Por último, neste campo terceiro de vantagens, a emissão da fatura mensal. Não antevejo que, para benefício do consumidor final, seja impossível iniciar um processo de emissão fatural de três entradas com garantia de tratamento de dados respeitando os direitos individuais.
Nesta relação de interpenetração poderíamos elencar um vasto conjunto de outras áreas que só ganhariam com um regulador mais robusto. Não interessa, nesta fase em que nos encontramos, desenvolver tais cenários. Mas há ainda uma outra opção que deveria integrar o novo ente regulador: o universo dos combustíveis.
Em Portugal vivemos com a sensação de que estamos perante terra de ninguém na verificação das obrigações societais, das implicações da concorrência e até das interpenetrações entre setores energéticos que, a prazo, determinarão muita da nossa soberania. É por isso que importa atribuir em definitivo à ERSE competências no universo dos petróleos, integrando de forma ponderada a entidade há pouco tempo criada e que dá pelo nome de Entidade Nacional para o Mercado dos Combustíveis (ENMC).

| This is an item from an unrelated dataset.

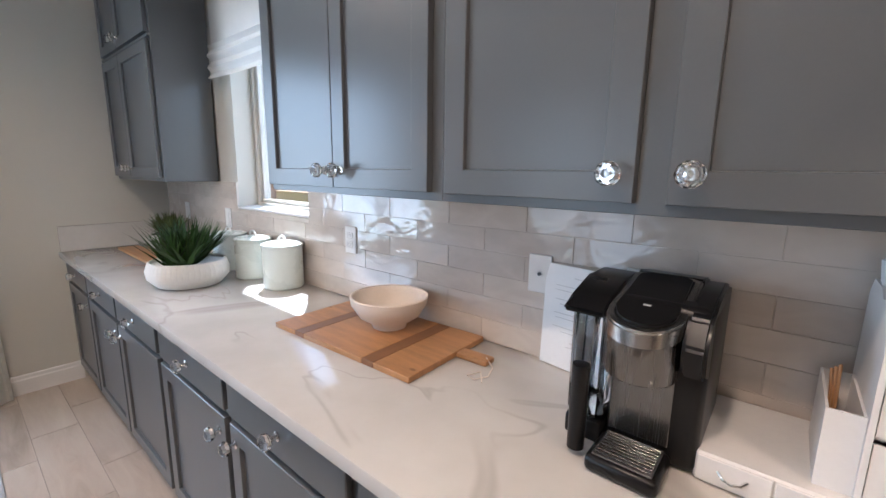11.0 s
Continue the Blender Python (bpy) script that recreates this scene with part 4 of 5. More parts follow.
for k in range(4):
    a = radians(65 + 90 * k)
    x, y = PC[0] + 0.16 * math.cos(a), PC[1] + 0.16 * math.sin(a)
    bm = B()
    tube(bm, [(*PC, PT - 0.02), (x, y, PT - 0.06), (x, y, PT - 0.10)], 0.006, 8)
    sk = part("socket", bm, BRONZE, pend)
    bm = B()
    lathe(bm, [(0, -0.005), (0.006, -0.008), (0.009, -0.016), (0.011, -0.028), (0.007, -0.042), (0, -0.052)], (x, y, PT - 0.10), 16)
    part("bulb", bm, BULB, sk)
    lamp = new("pendant_bulb_light", bpy.data.lights.new("pendant_bulb_light", "POINT"))
    lamp.data.energy, lamp.data.shadow_soft_size, lamp.data.color = 0.9, 0.03, (1.0, 0.68, 0.38)
    lamp.location = (x, y, PT - 0.17)
bm = B()
for s in (-1, 1):
    tube(bm, [(PC[0], PC[1] + 0.11 * s, PT - 0.01), (PC[0], PC[1] + 0.11 * s, PT + 0.075), (PC[0], PC[1] + 0.02 * s, PT + 0.085), (PC[0], PC[1], PT + 0.085)], 0.005, 6)
part("yoke", bm, BRONZE, pend)
bm = B()
tube(bm, [(*PC, PT + 0.08), (*PC, ZC - 0.03)], 0.0045, 8)
part("stem", bm, BRONZE, pend)
bm = B()
lathe(bm, [(0, -0.03), (0.05, -0.028), (0.066, -0.012), (0.066, -0.001), (0, -0.001)], (*PC, ZC), 28)
part("canopy", bm, BRONZE, pend)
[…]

A ENMC passou de uma quase inexistência, só com a incumbência de gerir obrigações de abastecimento em situação de planeamento civil, para novas áreas cujas mais-valias se desconhecem ou são invisíveis. Hoje aloja muitos quadros que vieram das levas partidárias mais recentes, sem se saber o que faz, o que desenvolve, o que garante. Esta entidade, apesar da sua excentricidade, situa-se entre a DGEG e a ERSE, cuja existência só se nota quando tenta acotovelar estes últimos para se sentar nas reuniões em Bruxelas. A sua própria existência e manutenção, para além de ser tão útil hoje como o papel selado de 25 linhas, envergonha o desígnio de simplificação e modernização das administrações públicas.
Por tudo isto, consideramos a necessidade de um espaço para outra regulação nos setores da energia e da água. Talvez falte pensamento e vontade para fazer um outro país que não seja só o minifúndio mental de quem deveria pensar em tudo isto.